Using Bayes’ Rule in Real Life

Simplified Bayes’ Rule

\[P(A|B) \propto P(B|A) \cdot P(A)\]

import numpy as np
import pandas as pd

Let’s say that I want to know if I have COVID. The tests do not actually tell us if we COVID or not. These tests have sensitivities and specificities which are conditional probabilities. Because we use these to update our beliefs, we call them likelihoods. The most accepted COVID tests have a specificity >97% and a sensitivity >80%. (I’ll put a link here.)

We are going to go through a real-life example involving an individual named Alex and COVID tests. The events where Alex is or is not infected by COVID-19 will be denoted as \(COVID+\) and \(COVID-\), respectively. The events where Alex tests positive or negative for COVID will be denoted as \(TEST+\) and \(TEST-\), respectively. Specificity and sensitivity represent the true negative rate and true positive rate, respectively. This means specificity = \(P(TEST-|COVID-)\) and sensitivity = \(P(TEST+|COVID+)\). In other words, specificity is the chance of receiving a negative result if the true state of nature is negative, and sensitivity is the chance of receiving a positive result if the true state of nature is positive.

What is our prior belief?

Let’s say that Alex was exposed to COVID yesterday and their friend started displaying symptoms today.
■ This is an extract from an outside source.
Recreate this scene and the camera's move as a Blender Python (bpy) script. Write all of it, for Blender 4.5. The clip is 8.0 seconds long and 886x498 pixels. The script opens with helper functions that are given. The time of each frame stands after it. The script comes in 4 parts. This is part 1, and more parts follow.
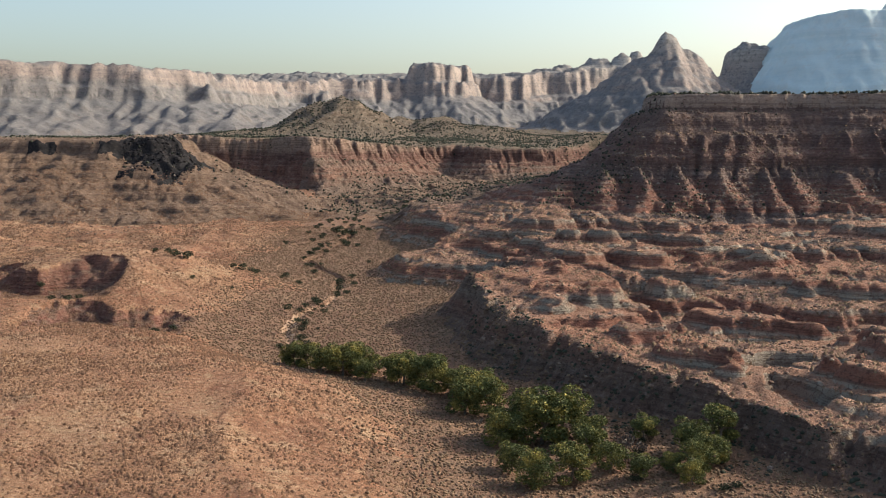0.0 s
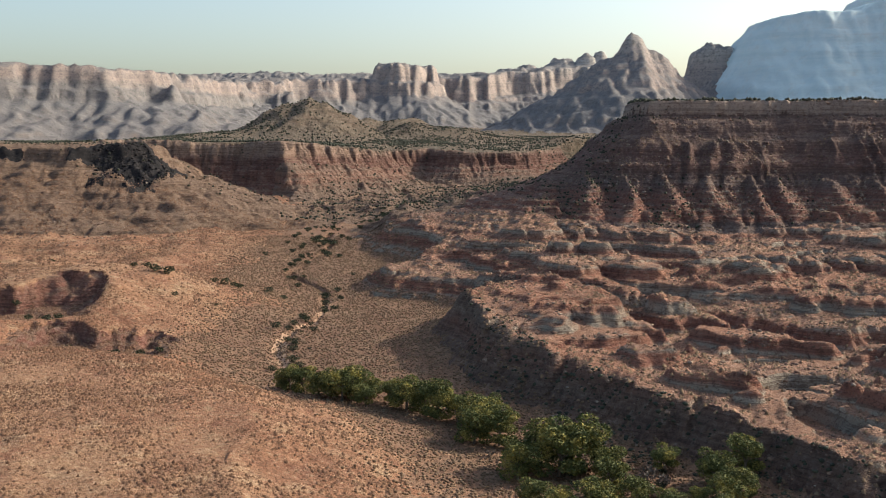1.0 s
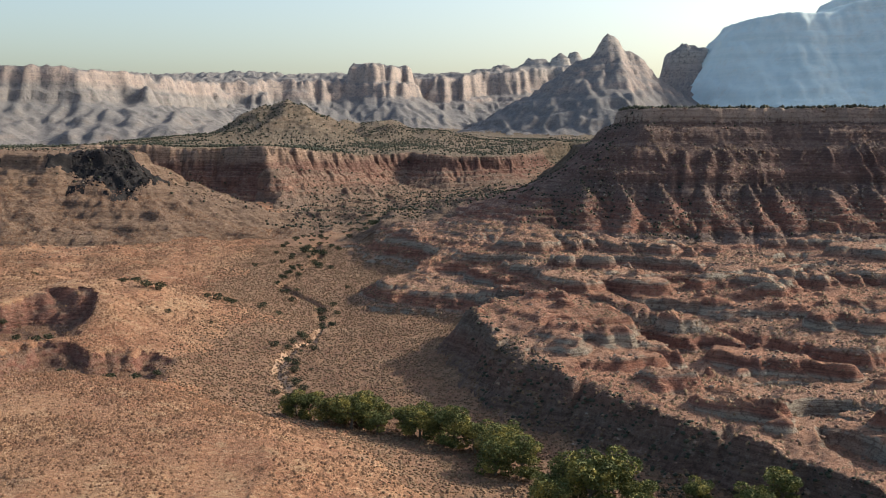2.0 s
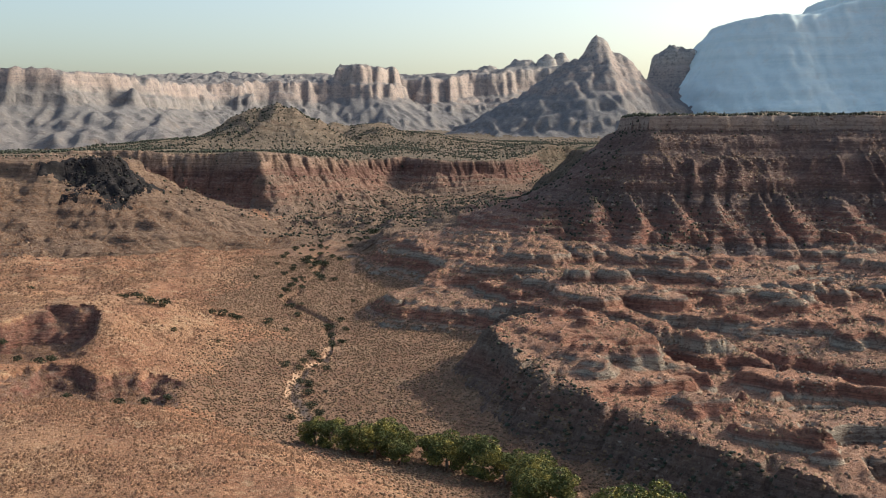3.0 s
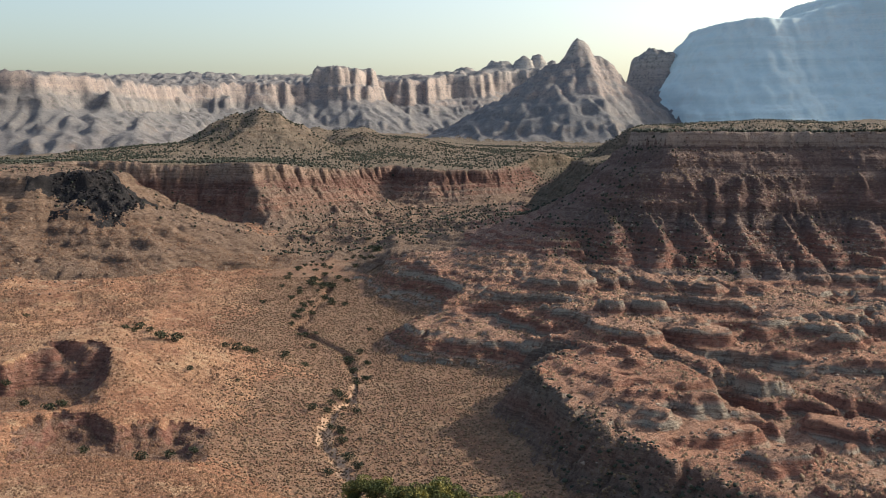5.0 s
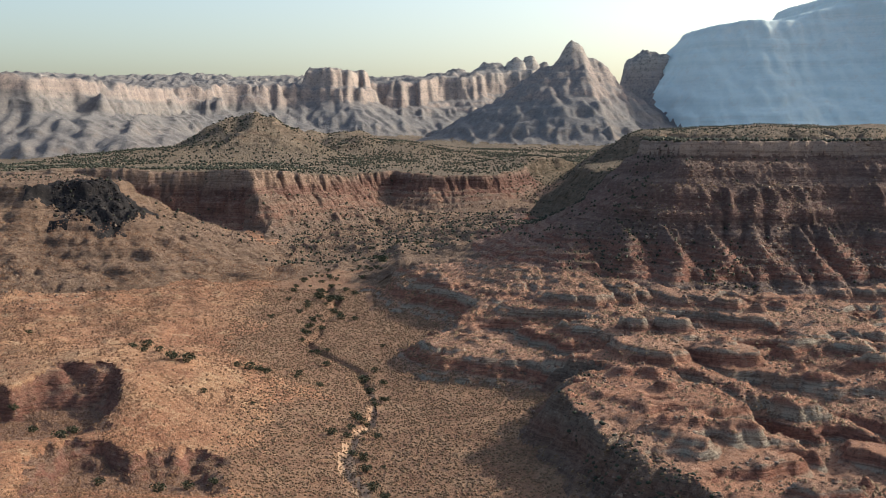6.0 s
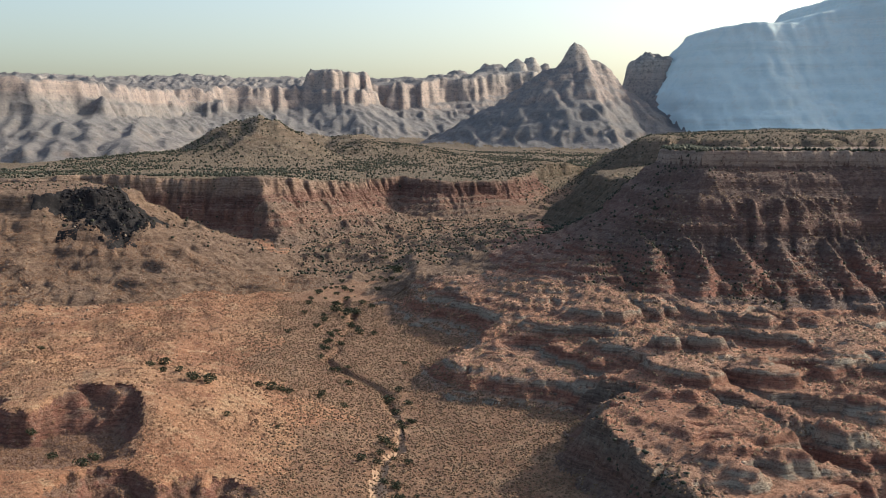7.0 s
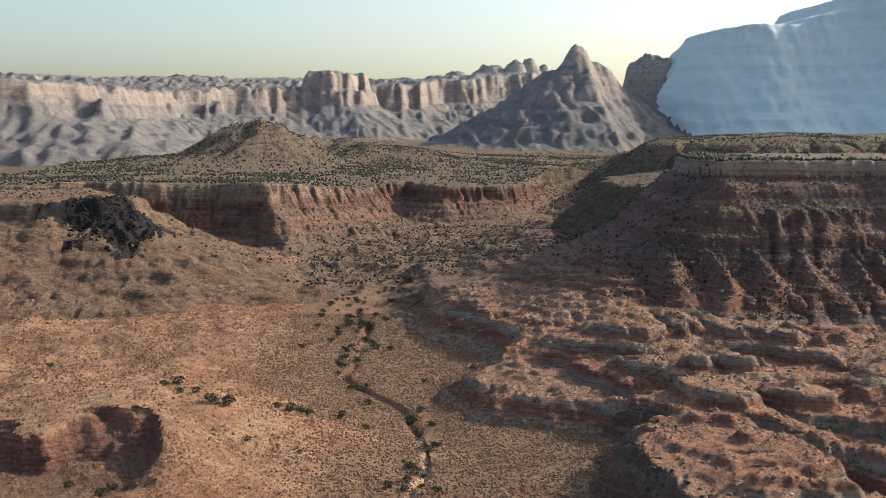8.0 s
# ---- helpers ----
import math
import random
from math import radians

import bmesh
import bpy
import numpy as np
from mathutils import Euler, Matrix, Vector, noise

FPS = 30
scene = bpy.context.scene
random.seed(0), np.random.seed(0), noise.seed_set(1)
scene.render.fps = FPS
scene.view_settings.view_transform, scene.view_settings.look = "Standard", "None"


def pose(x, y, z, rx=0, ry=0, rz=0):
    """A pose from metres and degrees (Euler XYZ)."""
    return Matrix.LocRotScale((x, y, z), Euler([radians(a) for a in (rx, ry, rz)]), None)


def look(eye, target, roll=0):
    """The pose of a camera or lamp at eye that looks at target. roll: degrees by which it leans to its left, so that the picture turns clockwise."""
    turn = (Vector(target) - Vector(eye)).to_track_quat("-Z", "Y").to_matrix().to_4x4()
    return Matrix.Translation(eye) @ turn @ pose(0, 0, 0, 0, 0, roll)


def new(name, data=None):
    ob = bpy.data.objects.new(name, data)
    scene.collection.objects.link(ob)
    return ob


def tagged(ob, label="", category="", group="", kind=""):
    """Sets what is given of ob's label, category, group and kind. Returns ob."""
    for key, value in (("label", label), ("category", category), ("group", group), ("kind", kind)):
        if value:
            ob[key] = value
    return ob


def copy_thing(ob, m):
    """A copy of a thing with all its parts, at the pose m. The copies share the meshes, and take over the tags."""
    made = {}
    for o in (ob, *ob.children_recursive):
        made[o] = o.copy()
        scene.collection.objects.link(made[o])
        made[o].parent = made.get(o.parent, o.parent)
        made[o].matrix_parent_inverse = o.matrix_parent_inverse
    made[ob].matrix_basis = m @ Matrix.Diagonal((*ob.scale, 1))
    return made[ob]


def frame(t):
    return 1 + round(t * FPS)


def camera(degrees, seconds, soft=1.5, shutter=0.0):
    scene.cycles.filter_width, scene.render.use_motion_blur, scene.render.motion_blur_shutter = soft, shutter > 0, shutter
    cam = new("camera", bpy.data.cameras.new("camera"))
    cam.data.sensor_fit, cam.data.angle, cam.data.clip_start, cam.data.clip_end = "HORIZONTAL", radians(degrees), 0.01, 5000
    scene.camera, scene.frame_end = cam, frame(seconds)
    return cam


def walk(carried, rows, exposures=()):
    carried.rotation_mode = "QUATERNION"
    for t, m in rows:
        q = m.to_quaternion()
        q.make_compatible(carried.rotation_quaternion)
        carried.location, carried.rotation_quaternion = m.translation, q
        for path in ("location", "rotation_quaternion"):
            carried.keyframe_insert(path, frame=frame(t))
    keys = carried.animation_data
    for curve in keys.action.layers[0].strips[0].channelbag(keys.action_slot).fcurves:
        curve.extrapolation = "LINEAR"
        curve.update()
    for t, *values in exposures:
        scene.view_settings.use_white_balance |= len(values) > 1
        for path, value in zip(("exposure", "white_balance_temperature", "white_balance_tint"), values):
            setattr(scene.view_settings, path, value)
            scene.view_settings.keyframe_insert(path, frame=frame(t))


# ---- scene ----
cam = camera(44.27, 8.0, soft=1.0)
# seconds, eye, heading to the right of +y, pitch, roll
PATH = [
    (0.0, (0.00, -0.00, 75.00), -1.350, -5.705, 0.036),
    (0.5, (-6.87, 6.66, 77.85), -0.101, -5.747, -0.014),
    (1.0, (-13.62, 13.34, 80.69), 0.718, -5.795, -0.027),
    (1.5, (-20.28, 20.02, 83.62), 1.584, -5.846, -0.002),
    (3.0, (-39.32, 40.66, 91.83), 3.221, -5.906, -0.032),
    (3.5, (-45.37, 47.74, 94.51), 3.637, -5.930, -0.025),
    (4.0, (-51.34, 54.78, 97.15), 4.091, -5.941, -0.018),
    (4.5, (-57.08, 61.57, 99.71), 4.497, -5.971, 0.068),
    (6.0, (-74.27, 82.92, 107.79), 5.538, -5.994, 0.147),
    (6.5, (-79.87, 90.05, 110.45), 5.683, -5.991, 0.190),
    (7.0, (-85.32, 97.16, 113.15), 5.720, -5.995, 0.214),
    (7.5, (-90.54, 104.27, 115.88), 5.756, -6.017, 0.235),
    (8.0, (-95.64, 111.27, 118.59), 6.017, -6.028, 0.254),
]


def aim(eye, heading, pitch):
    h, p = radians(heading), radians(pitch)
    return tuple(e + 100 * d for e, d in zip(eye, (math.sin(h) * math.cos(p), math.cos(h) * math.cos(p), math.sin(p))))


walk(cam, [(t, look(eye, aim(eye, heading, pitch), roll)) for t, eye, heading, pitch, roll in PATH], [(0.0, 0.62, 6430, 5), (8.0, 0.62, 6430, 5)])

# ---------------------------------------------------------------- world and sun
SUN_AZ, SUN_EL = 20.0, 28.0          # degrees from +x towards +y, and above the horizon
world = bpy.data.worlds.new("sky")
scene.world = world
world.use_nodes = True
wn = world.node_tree.nodes
sky = wn.new("ShaderNodeTexSky")
sky.sky_type = "NISHITA"
sky.sun_disc = False
sky.sun_elevation = radians(SUN_EL)
sky.sun_rotation = radians(90 - SUN_AZ)
sky.altitude = 1200
sky.air_density, sky.dust_density, sky.ozone_density = 1.1, 8.5, 0.7
wn["Background"].inputs[1].default_value = 0.145
world.node_tree.links.new(sky.outputs[0], wn["Background"].inputs[0])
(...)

Upon hearing this from their friend, Alex will automatically begin forming a prior belief about how likely it was they contracted COVID from their friend. This will depend on their proximity to each other the day before, the length of exposure, immunizations, and trust in their immune system and information about COVID-19. For simplicity, let’s say that after considering these factors, Alex believes he has about 50/50 chance of having contracted COVID and decides that is enough to get tested.

prior = .5 # Prior belief of having contracted COVID-19

What is our likelihood?

Alex gets a PCR test done which will have the specificity and sensitivity defined before. These will become part of Bayes’ formula as soon as Alex receives a test result. Let us investigate the more likely case, where Alex’s test result is negative.

sens = .8
spec = .97

Using the sensitivity and specifity, we can build a table that represents the joint probability mass function of these two events. Because both random variables are discrete, we will have a 2x2 table. We will put the true states of nature in the columns and the test results in the rows. We can find the probability of each combination of events happening like so:

\[P(\text{TEST- & COVID-}) = P(COVID-) \cdot P(TEST-|COVID-)\]

\[P(\text{TEST+ & COVID-}) = P(COVID-) \cdot P(TEST+|COVID-)\]

\[P(\text{TEST- & COVID+}) = P(COVID+) \cdot P(TEST-|COVID+)\]

\[P(\text{TEST+ & COVID+}) = P(COVID+) \cdot P(TEST+|COVID+)\]

Percent chance of true negatives and true positives are located in the top-left and bottom-right positions, respectively.

table = np.zeros((2,2))

table[0,0] = (1-prior) * spec
table[1,0] = (1-prior) * (1 - spec)
table[0,1] = prior * (1-sens)
table[1,1] = prior * sens

df = pd.DataFrame(table, index=['TEST-', 'TEST+'], columns=['COVID-', 'COVID+'])
df

	COVID-	COVID+
TEST-	0.485	0.1
TEST+	0.015	0.4

What is the posterior?

Now that we can see the probability of each combination of events and we know that Alex’s test came back negative, we only need to consider the probabilities in the first row. Then the probabilities .485 and .1 become .83 and .17 so that they sum to 1. And after receiving this one test, Alex can conclude that they have only a .17, or 17 percent, chance of having contracted COVID-19.

print(.485  / (.485 + .1))
print(.1  / (.485 + .1))

0.8290598290598291
0.17094017094017097

posterior = table[0,1] / table[0,:].sum()

posterior

0.17094017094017092

What to do with Bayes’ Rule?

Using this example, any individual might be able to decide whether it is safe to visit relatives or whether they should social distance or even quarantine. However, for a business owner with employees, it would enable them to decide whether it is too risky to allow a sick employee come in to work. In addition, the business owner should keep in mind the effectiveness of a test, namely the specificity and sensitivity and also consider selecting tests that favor one over the other. In this example, for instance, the tests have a higher specificity so that Alex’s chances of receiving a false positive on the test are close to 0 (0.015), but some employers might prefer more sensitive tests (and less specific) so that false positives are more common. The costs of false positives versus false negatives (and even probabilities of each event) will depend on the individual’s utility function and sometimes decision makers have control over which attributes they get to see in a test or experiment. We will discuss this in the next section.